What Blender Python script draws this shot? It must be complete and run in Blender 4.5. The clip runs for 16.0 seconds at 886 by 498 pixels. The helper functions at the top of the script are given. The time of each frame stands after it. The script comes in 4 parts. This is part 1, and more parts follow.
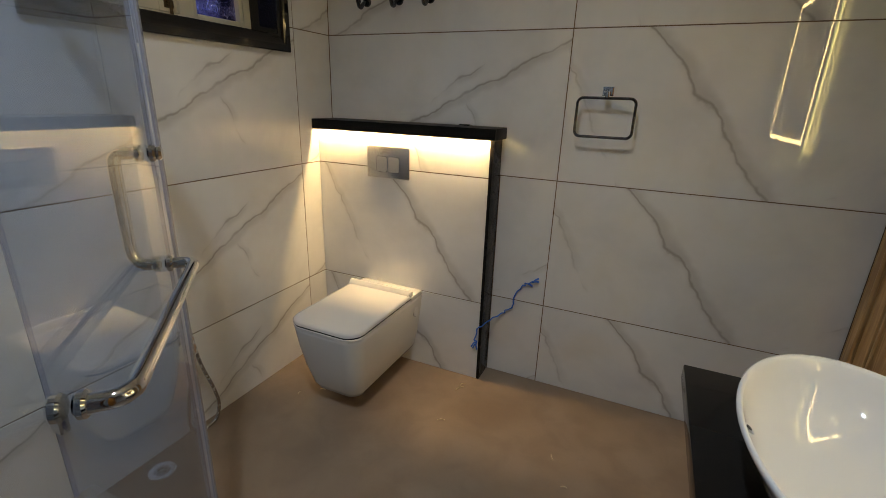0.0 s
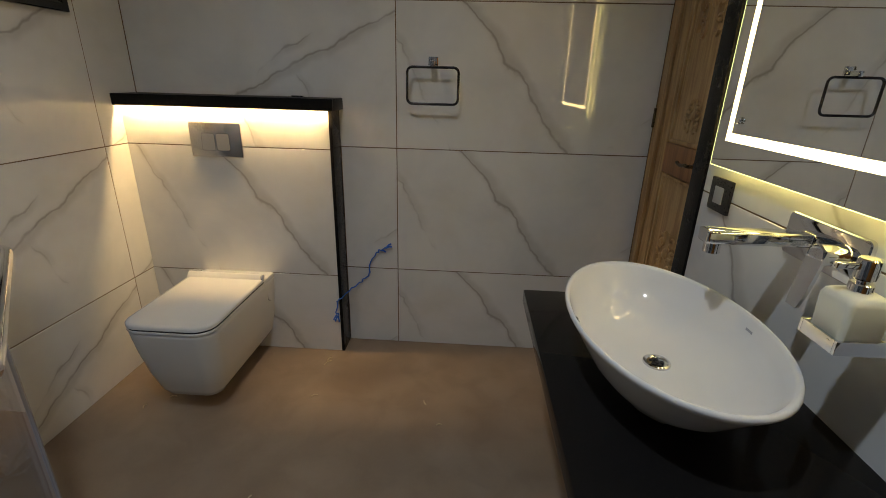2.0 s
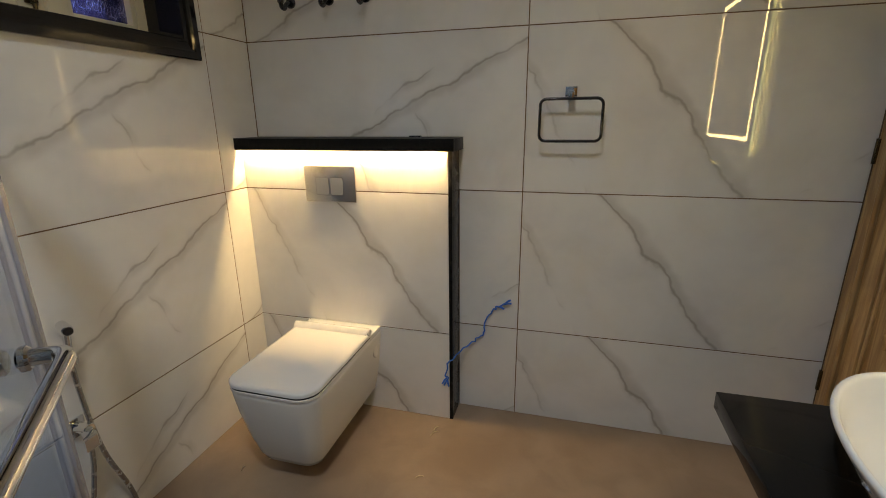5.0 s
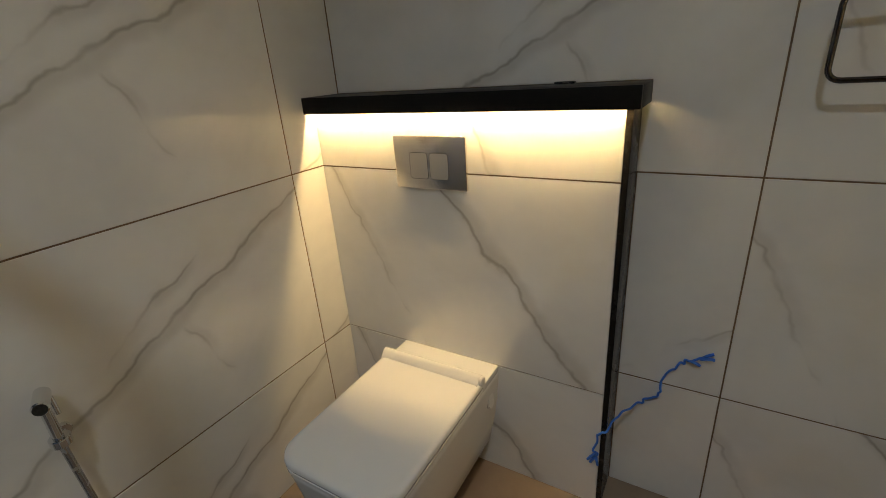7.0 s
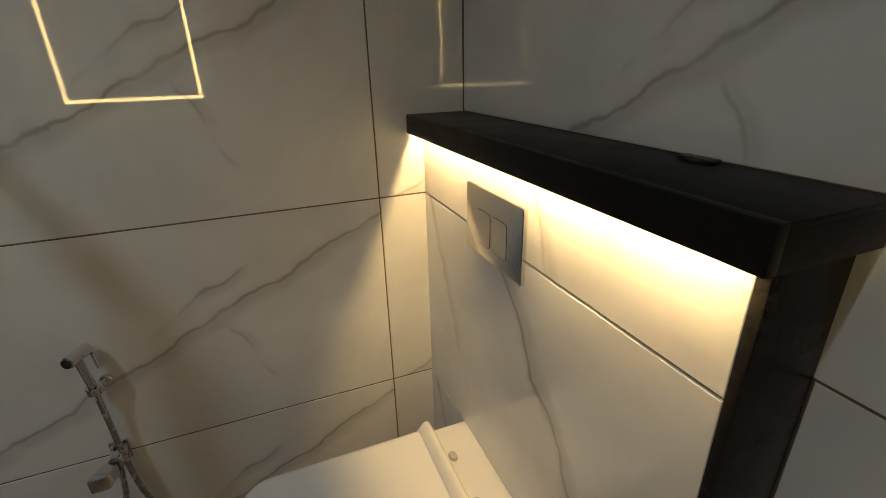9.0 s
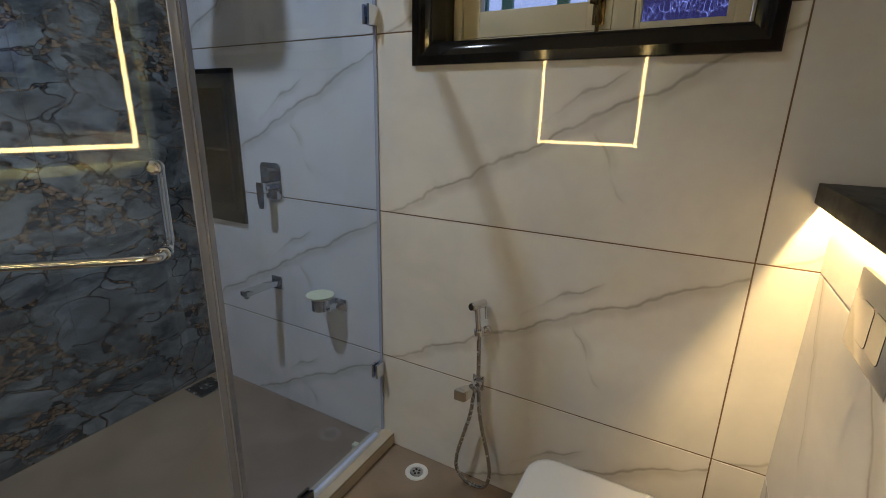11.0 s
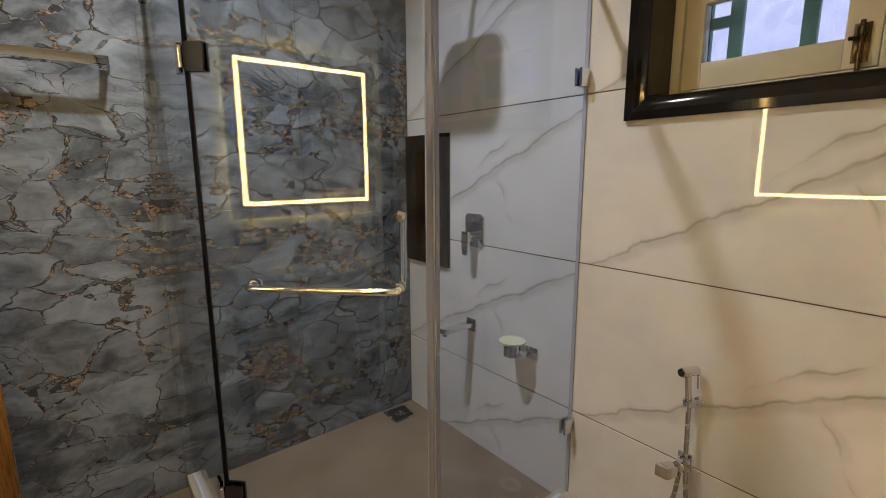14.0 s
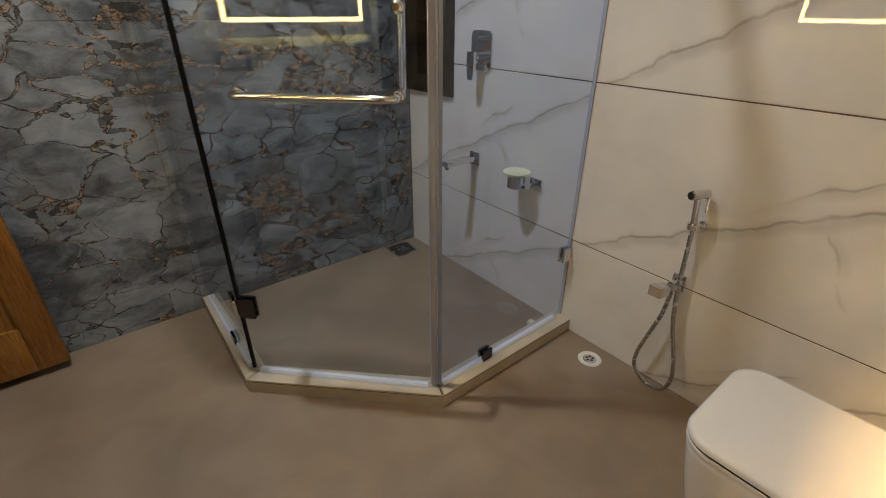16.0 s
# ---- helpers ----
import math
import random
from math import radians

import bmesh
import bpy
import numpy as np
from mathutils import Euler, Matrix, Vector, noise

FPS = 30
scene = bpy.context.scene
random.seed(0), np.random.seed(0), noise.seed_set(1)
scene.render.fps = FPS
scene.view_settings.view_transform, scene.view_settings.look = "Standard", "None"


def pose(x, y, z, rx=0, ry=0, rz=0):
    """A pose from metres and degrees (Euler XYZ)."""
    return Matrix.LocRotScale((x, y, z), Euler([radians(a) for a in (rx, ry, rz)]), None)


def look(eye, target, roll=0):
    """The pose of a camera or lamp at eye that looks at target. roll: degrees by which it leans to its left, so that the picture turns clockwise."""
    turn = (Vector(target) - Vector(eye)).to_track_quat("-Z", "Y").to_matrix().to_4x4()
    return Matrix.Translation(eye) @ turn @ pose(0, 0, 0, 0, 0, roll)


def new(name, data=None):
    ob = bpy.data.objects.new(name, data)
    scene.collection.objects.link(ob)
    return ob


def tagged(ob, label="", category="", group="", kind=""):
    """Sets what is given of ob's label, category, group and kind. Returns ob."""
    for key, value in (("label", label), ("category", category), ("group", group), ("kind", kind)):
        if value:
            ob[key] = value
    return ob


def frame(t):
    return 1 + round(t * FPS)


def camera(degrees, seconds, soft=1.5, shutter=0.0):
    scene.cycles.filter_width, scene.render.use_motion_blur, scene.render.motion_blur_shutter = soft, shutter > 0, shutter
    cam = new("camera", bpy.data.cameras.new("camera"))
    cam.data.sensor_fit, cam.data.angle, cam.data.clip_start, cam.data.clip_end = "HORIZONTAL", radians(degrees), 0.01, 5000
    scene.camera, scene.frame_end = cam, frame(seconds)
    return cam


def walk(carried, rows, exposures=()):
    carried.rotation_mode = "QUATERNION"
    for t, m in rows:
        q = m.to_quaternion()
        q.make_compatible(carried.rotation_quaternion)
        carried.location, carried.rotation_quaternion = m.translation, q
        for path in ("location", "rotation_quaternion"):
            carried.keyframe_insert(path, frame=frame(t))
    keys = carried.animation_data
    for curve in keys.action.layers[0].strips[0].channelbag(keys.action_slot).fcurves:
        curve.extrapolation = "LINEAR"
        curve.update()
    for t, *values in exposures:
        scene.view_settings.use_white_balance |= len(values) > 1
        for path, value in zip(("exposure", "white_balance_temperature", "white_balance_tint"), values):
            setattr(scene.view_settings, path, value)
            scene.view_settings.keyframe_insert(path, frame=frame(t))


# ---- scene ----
cam = camera(88.8, 16.0, soft=0.7)
EXPOSURES = [(0, 0.58, 8200, 12), (3, 0.22, 8250, 12), (5, 0.74, 8500, 12), (7.5, 0.03, 8350, 9), (8, -0.12, 8350, 9), (10.5, 0.38, 8100, 10),
             (12, 1.10, 8800, 14), (13, 1.20, 9500, 16), (14, 1.20, 10800, 18), (15, 1.16, 10900, 18), (16, 1.14, 10100, 17)]
PATH = [
    (0, (1.562, -2.009, 1.349), (0.787, -0.277, 0.718), 1.9),
    (0.5, (1.534, -2.0, 1.348), (0.931, -0.2, 0.718), 2.1),
    (1, (1.522, -2.024, 1.351), (1.111, -0.18, 0.692), 1.9),
    (1.5, (1.522, -2.061, 1.317), (1.283, -0.196, 0.637), 1.7),
    (2, (1.537, -2.101, 1.307), (1.437, -0.225, 0.62), 1.5),
    (2.5, (1.545, -2.121, 1.298), (1.567, -0.234, 0.634), 1.6),
    (3, (1.543, -2.109, 1.284), (1.613, -0.213, 0.653), 1.4),
    (3.5, (1.518, -2.074, 1.304), (1.5, -0.17, 0.692), 0.5),
    (4, (1.485, -2.004, 1.339), (1.296, -0.099, 0.759), -0.4),
    (4.5, (1.427, -1.912, 1.337), (1.069, -0.025, 0.778), -0.4),
    (5, (1.37, -1.821, 1.304), (0.858, 0.032, 0.752), -0.6),
    (5.2, (1.35, -1.761, 1.297), (0.776, 0.07, 0.732), -0.8),
    (7.5, (1.07, -1.011, 1.298), (-0.023, 0.468, 0.512), -4.6),
    (8, (1.117, -0.824, 1.329), (-0.144, 0.515, 0.544), -4.0),
    (10.3, (1.287, -0.378, 1.364), (-0.527, -0.853, 0.668), 0.8),
    (10.5, (1.329, -0.409, 1.364), (-0.457, -1.012, 0.696), 0.9),
    (11, (1.352, -0.424, 1.366), (-0.333, -1.344, 0.804), 1.2),
    (11.5, (1.398, -0.42, 1.384), (-0.175, -1.587, 0.983), 1.2),
    (12, (1.436, -0.426, 1.426), (-0.035, -1.765, 1.22), 1.2),
    (12.5, (1.463, -0.429, 1.444), (0.088, -1.879, 1.376), 0.5),
    (13, (1.466, -0.441, 1.432), (0.155, -1.949, 1.351), 0.0),
    (13.5, (1.458, -0.455, 1.404), (0.181, -1.984, 1.221), -0.2),
    (13.8, (1.457, -0.467, 1.387), (0.194, -1.992, 1.106), -0.2),
    (14, (1.453, -0.466, 1.368), (0.207, -1.992, 1.022), -0.2),
    (14.5, (1.446, -0.474, 1.329), (0.232, -1.976, 0.808), -0.1),
    (15, (1.439, -0.474, 1.293), (0.259, -1.939, 0.614), 0.0),
    (15.5, (1.435, -0.482, 1.262), (0.291, -1.904, 0.444), 0.2),
    (16, (1.433, -0.494, 1.235), (0.319, -1.868, 0.303), 0.3),
]
walk(cam, [(t, look(eye, target, roll)) for t, eye, target, roll in PATH], EXPOSURES)

# ---- world and lights ----
world = bpy.data.worlds.new("dusk")
scene.world = world
world.use_nodes = True
wn = world.node_tree
sky = wn.nodes.new("ShaderNodeTexSky")
sky.sky_type, sky.sun_disc = "NISHITA", False
sky.sun_elevation, sky.sun_rotation = radians(4), radians(200)
wn.links.new(sky.outputs[0], wn.nodes["Background"].inputs[0])
wn.nodes["Background"].inputs[1].default_value = 0.05

LAMP = (1.15, -1.86, 2.86)
lamp = bpy.data.lights.new("ceiling_lamp", "AREA")
lamp.shape, lamp.size, lamp.energy, lamp.color = "DISK", 0.085, 11.2, (0.55, 0.725, 1.0)
lamp.spread = radians(132)
lamp_ob = new("ceiling_lamp", lamp)
lamp_ob.location = LAMP

STRIP_POWER, MIRROR_POWER, BACK_POWER = 500.0, 14.0, 9.0
WARM = (1.0, 0.74, 0.39, 1)


# ---- materials ----
class Nodes:
    """Small helper to wire node materials."""

    def __init__(self, name):
        self.mat = bpy.data.materials.new(name)
        self.mat.use_nodes = True
        self.tree = self.mat.node_tree
        self.bsdf = self.tree.nodes["Principled BSDF"]
        self.out = self.tree.nodes["Material Output"]

    def node(self, kind, **values):
        n = self.tree.nodes.new(kind)
        if "operation" in values:
            n.operation = values["operation"]
        if "use_clamp" in values:
            n.use_clamp = values["use_clamp"]
        if "interpolation_type" in values:
            n.interpolation_type = values["interpolation_type"]
        if "data_type" in values:
            n.data_type = values["data_type"]
        if "blend_type" in values:
            n.blend_type = values["blend_type"]
        if "feature" in values:
            n.feature = values["feature"]
        if "uv_map" in values:
            n.uv_map = values["uv_map"]
        return n

    def put(self, socket, value):
        if isinstance(value, bpy.types.NodeSocket):
            self.tree.links.new(value, socket)
        else:
            socket.default_value = value

    def math(self, op, a, b=0.0, clamp=False):
        n = self.node("ShaderNodeMath", operation=op, use_clamp=clamp)
        self.put(n.inputs[0], a)
        self.put(n.inputs[1], b)
        return n.outputs[0]

    def ramp(self, value, lo, hi, to0=0.0, to1=1.0):
        n = self.node("ShaderNodeMapRange", interpolation_type="SMOOTHSTEP")
        for i, v in enumerate((value, lo, hi, to0, to1)):
            self.put(n.inputs[i], v)
        return n.outputs[0]

    def mix(self, f, a, b, blend="MIX"):
        n = self.node("ShaderNodeMix", data_type="RGBA", blend_type=blend)
        self.put(n.inputs[0], f)
        self.put(n.inputs[6], a)
        self.put(n.inputs[7], b)
        return n.outputs[2]

    def noise(self, vec, scale, detail=4.0, rough=0.55, distort=0.0):
        n = self.node("ShaderNodeTexNoise")
        if vec is not None:
            self.put(n.inputs["Vector"], vec)
        n.inputs["Scale"].default_value = scale
        n.inputs["Detail"].default_value = detail
        n.inputs["Roughness"].default_value = rough
        n.inputs["Distortion"].default_value = distort
        return n

    def coords(self, which="Object"):
        return self.node("ShaderNodeTexCoord").outputs[which]

    def world_place(self):
        return self.node("ShaderNodeNewGeometry").outputs["Position"]

    def bump(self, height, strength, distance=0.01):
        n = self.node("ShaderNodeBump")
        n.inputs["Strength"].default_value = strength
        n.inputs["Distance"].default_value = distance
        self.put(n.inputs["Height"], height)
        self.put(self.bsdf.inputs["Normal"], n.outputs[0])

    def set(self, **values):
        for key, value in values.items():
            self.put(self.bsdf.inputs[key.replace("_", " ")], value)
        return self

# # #

_Set problem_
Give again exactly the lines running from the beginning of the material above through the line that contains "from mathutils import", and leave out every picture.

_Exercise result_
What Blender Python script draws this shot? It must be complete and run in Blender 4.5. The clip runs for 16.0 seconds at 886 by 498 pixels. The helper functions at the top of the script are given. The time of each frame stands after it. The script comes in 4 parts. This is part 1, and more parts follow.
0.0 s
2.0 s
5.0 s
7.0 s
9.0 s
11.0 s
14.0 s
16.0 s
# ---- helpers ----
import math
import random
from math import radians

import bmesh
import bpy
import numpy as np
from mathutils import Euler, Matrix, Vector, noise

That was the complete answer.